Donde la condición guía sea la idoneidad, dejando de lado las malas pasiones. ¿Hemos identificado el quid de la cuestión con una perspicacia notable?
Eduardo Caballero, en su libro El nuevo príncipe, se expresa de la siguiente manera cuando analiza al ser humano y al poder: “Cuando oigo hablar de que vendrá para el mundo una fecunda paz, en la que todos los hombres serán hermanos dentro del mismo pueblo, y todos los pueblos iguales como si pertenecieran a la misma ‘raza’, y todas las razas equivalentes en el mismo plano material y espiritual…”. Leo y releo las líneas anteriores y me alegro porque encuentro similitud con las conversaciones diarias que vengo escuchando cuando estoy en el micro, en el mercado, en las plazas, en las reuniones, en los debates. “…cuando oigo hablar de la Utopía, siento tristeza y compasión por el hombre…”.
Algún momento las circunstancias hacen que vuelva a la realidad y escucho que se perdió la esperanza. “… ¡Han pasado tantos milenios desde que alienta sobre la tierra, y no han aprendido a conocerse!” Y me confundo cuando en otro momento escucho críticas durísimas sobre el accionar del ser humano en el poder y de la muchedumbre en acción o en inacción.

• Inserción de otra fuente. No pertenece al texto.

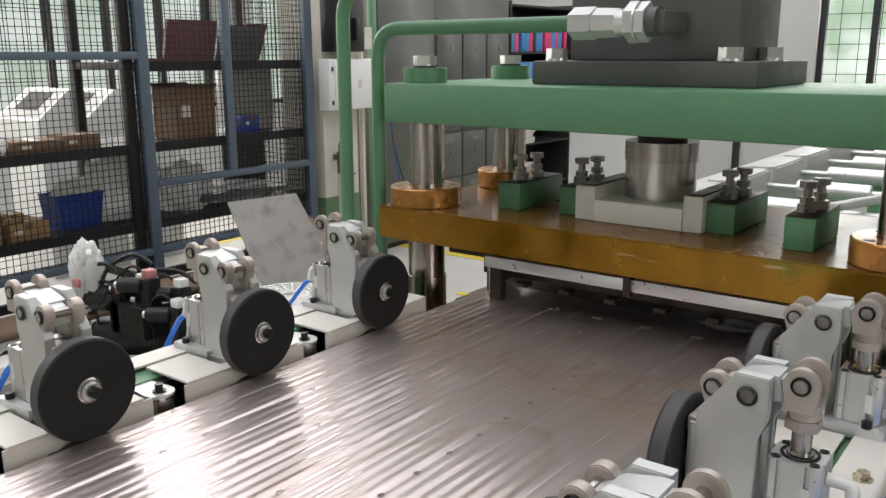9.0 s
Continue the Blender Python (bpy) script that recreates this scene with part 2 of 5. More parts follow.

Cuando analizamos y contrastamos con la “realidad extrema” lo escrito líneas arriba, al parecer, el tiempo no ha pasado. Hace muchos siglos, Sócrates (470 – 399 a.C.) nos dio un mensaje: “Conócete a ti mismo, estimaba como próximo a la locura el ignorarse a sí mismo, decía que no lleva vida de hombre aquel que no se integra nunca sobre sí mismo” (E. Bertolusso), porque nos damos cuenta que “el hombre no se conoce lo suficiente –se engaña o engaña, intencionalmente o sin darse cuenta–. Lo que sabía Sócrates de sí mismo es lo que hoy se sabe del hombre… el hombre moderno –en el poder y en la muchedumbre– continúa siendo igual al habitante de las cavernas, y solo progresan su inteligencia y su memoria” (E. Caballero).
El desconocimiento de sí mismo del hombre en el poder –referente tradicional– y del hombre en la muchedumbre ha permitido construir un espacio social: “Vivimos una época, de maltrato entre nosotros, en ese maltrato se mezclan la apatía ególatra de algunos, la descarada manipulación de otros y la flamante no sapiencia de la mayoría… Sucede que quienes más se llenan la boca proclamando la importancia de los ciudadanos y exaltando a su derecho a decidir, son los que más desconocen sus libertades, para supeditarles a entidades fabulosas y otras restricciones individualistas y colectivistas, de su verdadera capacidad emancipadora” (F. Savater).
El ciudadano de a pie –no está al margen ni del poder ni de las malas pasiones pero también tiene pasiones superiores– pide, demanda y en algunos casos clama una “ciudadanía democrática –conjunto de derechos, deberes y garantías reconocidas por el Estado a cada uno de nosotros– que no está basada en ninguna identidad cultural, étnica, ideológica, religiosa o racial predeterminada sino en nuestra pertenencia como miembros a la institución constitucionalmente vigente, que establece las reglas del juego”, que le permita el “máximo de libertad personal” (F. Savater) y con ello definir, construir y gestionar una democracia moderna transparente.
El ciudadano quiere ser libre. Libre de pensamiento. Libre de decidir. Libre de estigmatización. Libre de juicios de valor. Libre de cualquier persecución. Quiere estar y ser libre del miedo, de la ira, del rencor, de la venganza y de la envidia.
Quiere una democracia sincera, –la palabra sincera, proviene del latín “sincerus”, un vocablo de la apicultura que significa que no contiene cera, que la miel es pura, sin falsificar– que le permita realizar sus actos con determinación y benevolencia, donde la condición guía sea la idoneidad, dejando de lado las malas pasiones.
¿Hemos identificado el quid de la cuestión con una perspicacia notable?